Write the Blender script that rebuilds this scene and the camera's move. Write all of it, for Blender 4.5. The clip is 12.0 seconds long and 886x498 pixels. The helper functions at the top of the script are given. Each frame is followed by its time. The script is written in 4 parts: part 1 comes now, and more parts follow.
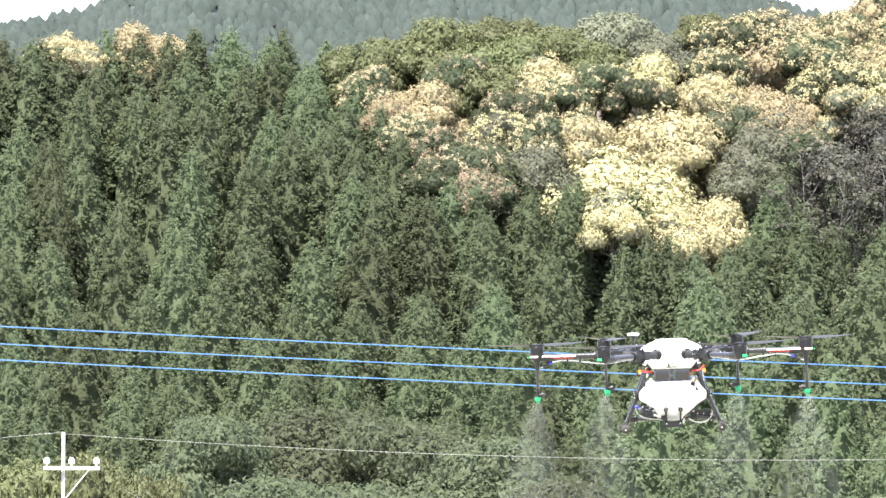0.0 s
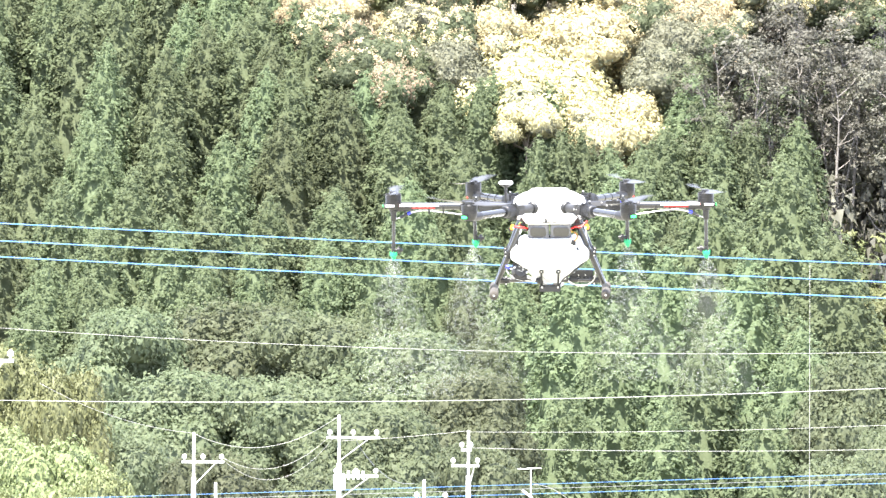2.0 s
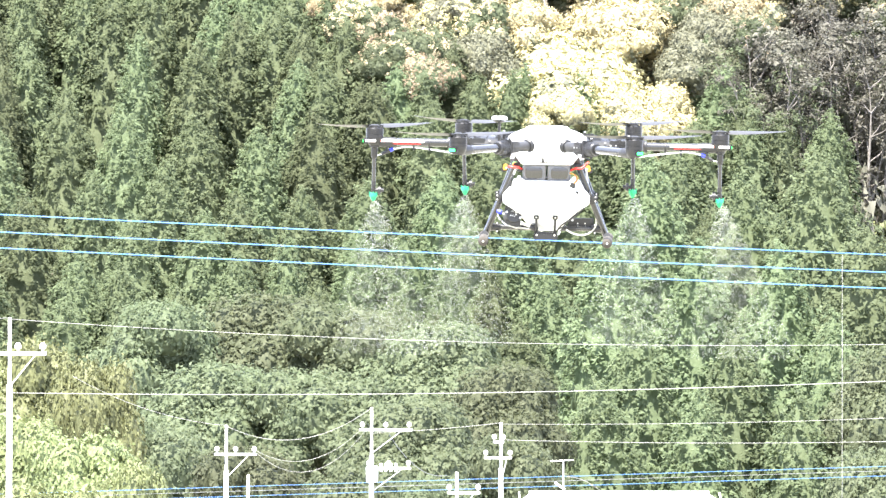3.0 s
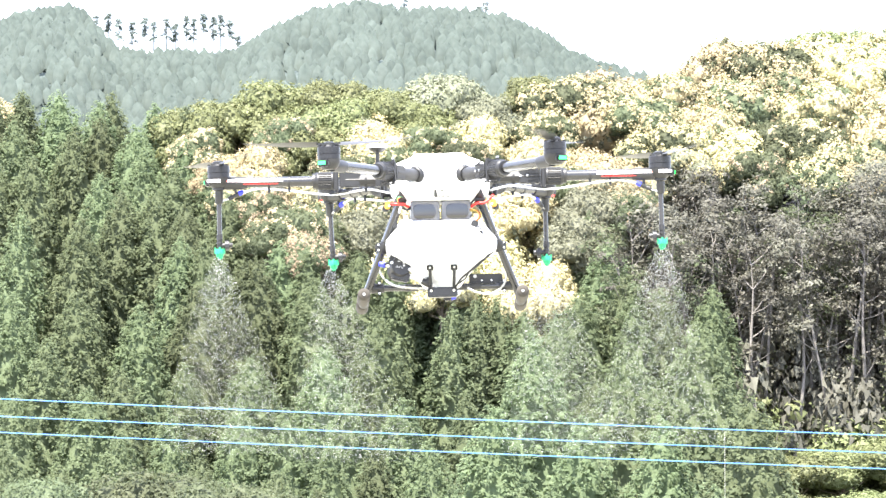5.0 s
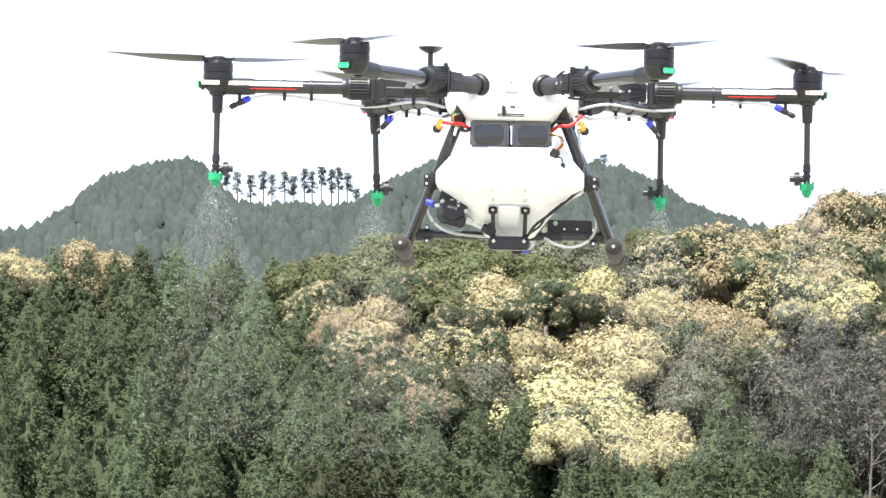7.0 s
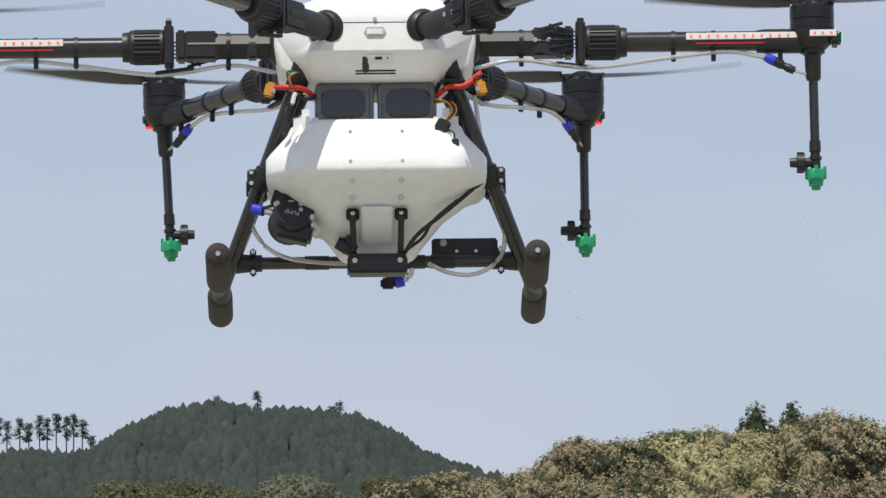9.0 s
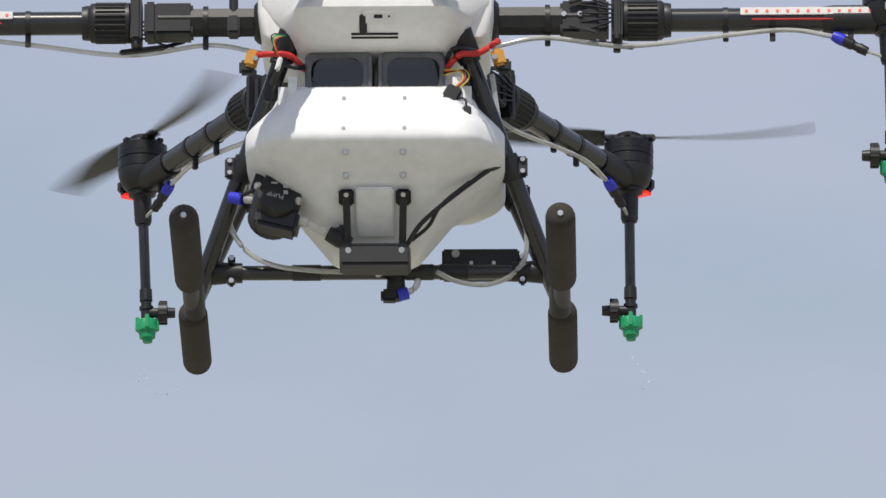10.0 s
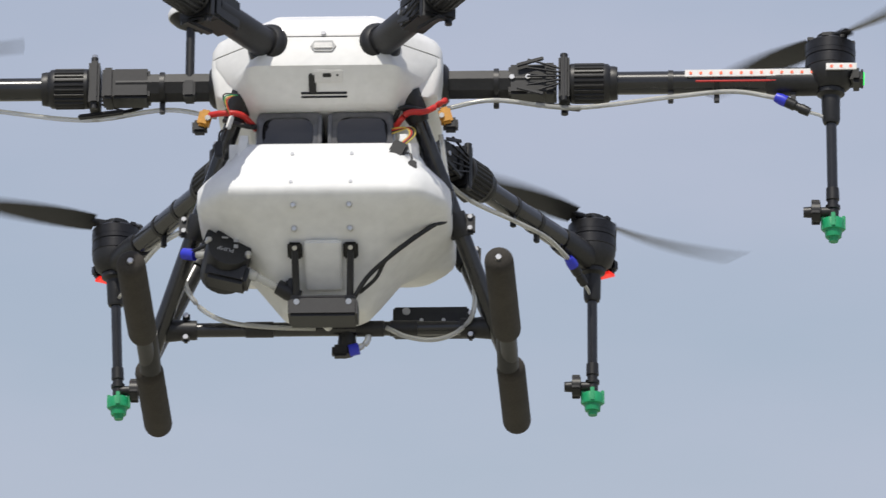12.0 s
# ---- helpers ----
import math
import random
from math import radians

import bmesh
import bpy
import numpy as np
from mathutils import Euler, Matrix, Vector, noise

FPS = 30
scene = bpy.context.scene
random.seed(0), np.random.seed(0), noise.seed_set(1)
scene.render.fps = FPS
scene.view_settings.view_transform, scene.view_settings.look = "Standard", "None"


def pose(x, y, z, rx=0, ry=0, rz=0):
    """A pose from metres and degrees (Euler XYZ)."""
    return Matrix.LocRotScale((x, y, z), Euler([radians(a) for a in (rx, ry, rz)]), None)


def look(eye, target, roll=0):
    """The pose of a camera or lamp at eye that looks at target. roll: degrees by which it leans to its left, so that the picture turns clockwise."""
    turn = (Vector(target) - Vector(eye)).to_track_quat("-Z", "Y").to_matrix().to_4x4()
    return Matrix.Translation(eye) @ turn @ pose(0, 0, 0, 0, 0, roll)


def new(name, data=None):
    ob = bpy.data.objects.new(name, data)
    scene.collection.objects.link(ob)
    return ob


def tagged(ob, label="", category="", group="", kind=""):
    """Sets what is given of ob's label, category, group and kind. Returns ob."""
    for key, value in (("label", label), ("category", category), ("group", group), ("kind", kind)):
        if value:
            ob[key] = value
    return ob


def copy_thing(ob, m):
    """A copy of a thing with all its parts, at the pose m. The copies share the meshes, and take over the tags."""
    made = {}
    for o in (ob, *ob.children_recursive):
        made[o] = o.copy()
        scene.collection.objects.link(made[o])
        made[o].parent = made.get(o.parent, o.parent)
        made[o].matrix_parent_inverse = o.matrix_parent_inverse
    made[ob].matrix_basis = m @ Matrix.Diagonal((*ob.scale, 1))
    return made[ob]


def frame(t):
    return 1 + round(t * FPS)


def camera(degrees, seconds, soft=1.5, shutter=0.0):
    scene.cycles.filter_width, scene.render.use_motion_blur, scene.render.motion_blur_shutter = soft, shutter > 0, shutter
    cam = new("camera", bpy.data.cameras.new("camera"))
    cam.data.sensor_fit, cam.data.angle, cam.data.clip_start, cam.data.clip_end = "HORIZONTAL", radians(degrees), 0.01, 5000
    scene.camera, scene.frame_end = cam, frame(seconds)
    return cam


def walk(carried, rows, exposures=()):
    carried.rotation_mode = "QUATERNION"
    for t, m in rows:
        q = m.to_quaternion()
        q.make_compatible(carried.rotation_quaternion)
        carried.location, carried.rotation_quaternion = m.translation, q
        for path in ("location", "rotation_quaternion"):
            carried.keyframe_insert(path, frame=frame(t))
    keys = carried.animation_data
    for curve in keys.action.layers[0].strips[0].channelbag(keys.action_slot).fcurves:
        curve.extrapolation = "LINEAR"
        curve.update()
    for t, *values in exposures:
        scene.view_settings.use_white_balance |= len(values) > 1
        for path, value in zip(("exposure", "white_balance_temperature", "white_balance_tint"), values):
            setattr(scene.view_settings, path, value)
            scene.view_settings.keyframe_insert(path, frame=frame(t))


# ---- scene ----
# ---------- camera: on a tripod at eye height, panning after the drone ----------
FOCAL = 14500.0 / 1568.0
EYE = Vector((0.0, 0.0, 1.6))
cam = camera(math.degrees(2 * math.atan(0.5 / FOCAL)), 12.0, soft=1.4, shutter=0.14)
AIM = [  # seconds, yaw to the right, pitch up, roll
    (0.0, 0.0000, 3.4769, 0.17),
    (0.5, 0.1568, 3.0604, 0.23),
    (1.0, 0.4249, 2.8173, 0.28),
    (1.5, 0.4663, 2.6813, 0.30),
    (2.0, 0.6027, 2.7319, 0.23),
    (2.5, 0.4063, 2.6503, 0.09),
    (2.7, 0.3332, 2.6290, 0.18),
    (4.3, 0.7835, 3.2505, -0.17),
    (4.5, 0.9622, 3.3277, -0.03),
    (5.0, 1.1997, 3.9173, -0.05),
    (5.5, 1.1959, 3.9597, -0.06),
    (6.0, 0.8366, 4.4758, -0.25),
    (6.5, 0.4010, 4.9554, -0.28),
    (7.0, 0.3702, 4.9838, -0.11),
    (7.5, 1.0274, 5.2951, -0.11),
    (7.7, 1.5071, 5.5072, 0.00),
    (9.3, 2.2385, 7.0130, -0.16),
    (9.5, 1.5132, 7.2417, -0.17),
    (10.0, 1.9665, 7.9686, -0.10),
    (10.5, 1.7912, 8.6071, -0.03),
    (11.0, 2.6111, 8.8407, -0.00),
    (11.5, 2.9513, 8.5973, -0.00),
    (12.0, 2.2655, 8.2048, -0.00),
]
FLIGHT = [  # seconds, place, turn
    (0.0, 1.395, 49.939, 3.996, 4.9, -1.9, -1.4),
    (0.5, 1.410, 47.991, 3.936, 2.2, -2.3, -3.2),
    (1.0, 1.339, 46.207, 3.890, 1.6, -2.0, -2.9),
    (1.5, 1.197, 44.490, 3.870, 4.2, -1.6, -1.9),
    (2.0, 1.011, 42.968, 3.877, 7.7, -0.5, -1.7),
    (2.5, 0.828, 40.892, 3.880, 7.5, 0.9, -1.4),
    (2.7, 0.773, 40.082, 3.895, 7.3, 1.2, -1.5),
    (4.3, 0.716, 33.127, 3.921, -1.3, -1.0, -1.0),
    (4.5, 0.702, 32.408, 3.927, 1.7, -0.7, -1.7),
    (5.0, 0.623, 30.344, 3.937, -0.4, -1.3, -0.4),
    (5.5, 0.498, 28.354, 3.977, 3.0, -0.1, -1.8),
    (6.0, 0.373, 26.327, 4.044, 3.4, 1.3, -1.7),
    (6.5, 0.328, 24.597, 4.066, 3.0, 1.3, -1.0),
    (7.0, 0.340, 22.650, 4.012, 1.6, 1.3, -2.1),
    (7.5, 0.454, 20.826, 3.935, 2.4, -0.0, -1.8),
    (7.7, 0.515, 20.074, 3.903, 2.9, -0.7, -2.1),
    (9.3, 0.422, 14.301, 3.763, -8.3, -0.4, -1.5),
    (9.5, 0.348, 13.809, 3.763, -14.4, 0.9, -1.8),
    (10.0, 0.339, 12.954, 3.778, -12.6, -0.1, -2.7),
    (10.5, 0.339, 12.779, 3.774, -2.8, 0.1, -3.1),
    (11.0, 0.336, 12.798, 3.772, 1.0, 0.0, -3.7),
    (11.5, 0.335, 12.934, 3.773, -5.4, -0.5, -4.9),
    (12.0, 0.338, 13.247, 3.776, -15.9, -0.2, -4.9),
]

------

Objective: Omitting all images, print the listing exactly.

Written reply:
Write the Blender script that rebuilds this scene and the camera's move. Write all of it, for Blender 4.5. The clip is 12.0 seconds long and 886x498 pixels. The helper functions at the top of the script are given. Each frame is followed by its time. The script is written in 4 parts: part 1 comes now, and more parts follow.
0.0 s
2.0 s
3.0 s
5.0 s
7.0 s
9.0 s
10.0 s
12.0 s
# ---- helpers ----
import math
import random
from math import radians

import bmesh
import bpy
import numpy as np
from mathutils import Euler, Matrix, Vector, noise

FPS = 30
scene = bpy.context.scene
random.seed(0), np.random.seed(0), noise.seed_set(1)
scene.render.fps = FPS
scene.view_settings.view_transform, scene.view_settings.look = "Standard", "None"


def pose(x, y, z, rx=0, ry=0, rz=0):
    """A pose from metres and degrees (Euler XYZ)."""
    return Matrix.LocRotScale((x, y, z), Euler([radians(a) for a in (rx, ry, rz)]), None)


def look(eye, target, roll=0):
    """The pose of a camera or lamp at eye that looks at target. roll: degrees by which it leans to its left, so that the picture turns clockwise."""
    turn = (Vector(target) - Vector(eye)).to_track_quat("-Z", "Y").to_matrix().to_4x4()
    return Matrix.Translation(eye) @ turn @ pose(0, 0, 0, 0, 0, roll)


def new(name, data=None):
    ob = bpy.data.objects.new(name, data)
    scene.collection.objects.link(ob)
    return ob


def tagged(ob, label="", category="", group="", kind=""):
    """Sets what is given of ob's label, category, group and kind. Returns ob."""
    for key, value in (("label", label), ("category", category), ("group", group), ("kind", kind)):
        if value:
            ob[key] = value
    return ob


def copy_thing(ob, m):
    """A copy of a thing with all its parts, at the pose m. The copies share the meshes, and take over the tags."""
    made = {}
    for o in (ob, *ob.children_recursive):
        made[o] = o.copy()
        scene.collection.objects.link(made[o])
        made[o].parent = made.get(o.parent, o.parent)
        made[o].matrix_parent_inverse = o.matrix_parent_inverse
    made[ob].matrix_basis = m @ Matrix.Diagonal((*ob.scale, 1))
    return made[ob]


def frame(t):
    return 1 + round(t * FPS)


def camera(degrees, seconds, soft=1.5, shutter=0.0):
    scene.cycles.filter_width, scene.render.use_motion_blur, scene.render.motion_blur_shutter = soft, shutter > 0, shutter
    cam = new("camera", bpy.data.cameras.new("camera"))
    cam.data.sensor_fit, cam.data.angle, cam.data.clip_start, cam.data.clip_end = "HORIZONTAL", radians(degrees), 0.01, 5000
    scene.camera, scene.frame_end = cam, frame(seconds)
    return cam


def walk(carried, rows, exposures=()):
    carried.rotation_mode = "QUATERNION"
    for t, m in rows:
        q = m.to_quaternion()
        q.make_compatible(carried.rotation_quaternion)
        carried.location, carried.rotation_quaternion = m.translation, q
        for path in ("location", "rotation_quaternion"):
            carried.keyframe_insert(path, frame=frame(t))
    keys = carried.animation_data
    for curve in keys.action.layers[0].strips[0].channelbag(keys.action_slot).fcurves:
        curve.extrapolation = "LINEAR"
        curve.update()
    for t, *values in exposures:
        scene.view_settings.use_white_balance |= len(values) > 1
        for path, value in zip(("exposure", "white_balance_temperature", "white_balance_tint"), values):
            setattr(scene.view_settings, path, value)
            scene.view_settings.keyframe_insert(path, frame=frame(t))


# ---- scene ----
# ---------- camera: on a tripod at eye height, panning after the drone ----------
FOCAL = 14500.0 / 1568.0
EYE = Vector((0.0, 0.0, 1.6))
cam = camera(math.degrees(2 * math.atan(0.5 / FOCAL)), 12.0, soft=1.4, shutter=0.14)
AIM = [  # seconds, yaw to the right, pitch up, roll
    (0.0, 0.0000, 3.4769, 0.17),
    (0.5, 0.1568, 3.0604, 0.23),
    (1.0, 0.4249, 2.8173, 0.28),
    (1.5, 0.4663, 2.6813, 0.30),
    (2.0, 0.6027, 2.7319, 0.23),
    (2.5, 0.4063, 2.6503, 0.09),
    (2.7, 0.3332, 2.6290, 0.18),
    (4.3, 0.7835, 3.2505, -0.17),
    (4.5, 0.9622, 3.3277, -0.03),
    (5.0, 1.1997, 3.9173, -0.05),
    (5.5, 1.1959, 3.9597, -0.06),
    (6.0, 0.8366, 4.4758, -0.25),
    (6.5, 0.4010, 4.9554, -0.28),
    (7.0, 0.3702, 4.9838, -0.11),
    (7.5, 1.0274, 5.2951, -0.11),
    (7.7, 1.5071, 5.5072, 0.00),
    (9.3, 2.2385, 7.0130, -0.16),
    (9.5, 1.5132, 7.2417, -0.17),
    (10.0, 1.9665, 7.9686, -0.10),
    (10.5, 1.7912, 8.6071, -0.03),
    (11.0, 2.6111, 8.8407, -0.00),
    (11.5, 2.9513, 8.5973, -0.00),
    (12.0, 2.2655, 8.2048, -0.00),
]
FLIGHT = [  # seconds, place, turn
    (0.0, 1.395, 49.939, 3.996, 4.9, -1.9, -1.4),
    (0.5, 1.410, 47.991, 3.936, 2.2, -2.3, -3.2),
    (1.0, 1.339, 46.207, 3.890, 1.6, -2.0, -2.9),
    (1.5, 1.197, 44.490, 3.870, 4.2, -1.6, -1.9),
    (2.0, 1.011, 42.968, 3.877, 7.7, -0.5, -1.7),
    (2.5, 0.828, 40.892, 3.880, 7.5, 0.9, -1.4),
    (2.7, 0.773, 40.082, 3.895, 7.3, 1.2, -1.5),
    (4.3, 0.716, 33.127, 3.921, -1.3, -1.0, -1.0),
    (4.5, 0.702, 32.408, 3.927, 1.7, -0.7, -1.7),
    (5.0, 0.623, 30.344, 3.937, -0.4, -1.3, -0.4),
    (5.5, 0.498, 28.354, 3.977, 3.0, -0.1, -1.8),
    (6.0, 0.373, 26.327, 4.044, 3.4, 1.3, -1.7),
    (6.5, 0.328, 24.597, 4.066, 3.0, 1.3, -1.0),
    (7.0, 0.340, 22.650, 4.012, 1.6, 1.3, -2.1),
    (7.5, 0.454, 20.826, 3.935, 2.4, -0.0, -1.8),
    (7.7, 0.515, 20.074, 3.903, 2.9, -0.7, -2.1),
    (9.3, 0.422, 14.301, 3.763, -8.3, -0.4, -1.5),
    (9.5, 0.348, 13.809, 3.763, -14.4, 0.9, -1.8),
    (10.0, 0.339, 12.954, 3.778, -12.6, -0.1, -2.7),
    (10.5, 0.339, 12.779, 3.774, -2.8, 0.1, -3.1),
    (11.0, 0.336, 12.798, 3.772, 1.0, 0.0, -3.7),
    (11.5, 0.335, 12.934, 3.773, -5.4, -0.5, -4.9),
    (12.0, 0.338, 13.247, 3.776, -15.9, -0.2, -4.9),
]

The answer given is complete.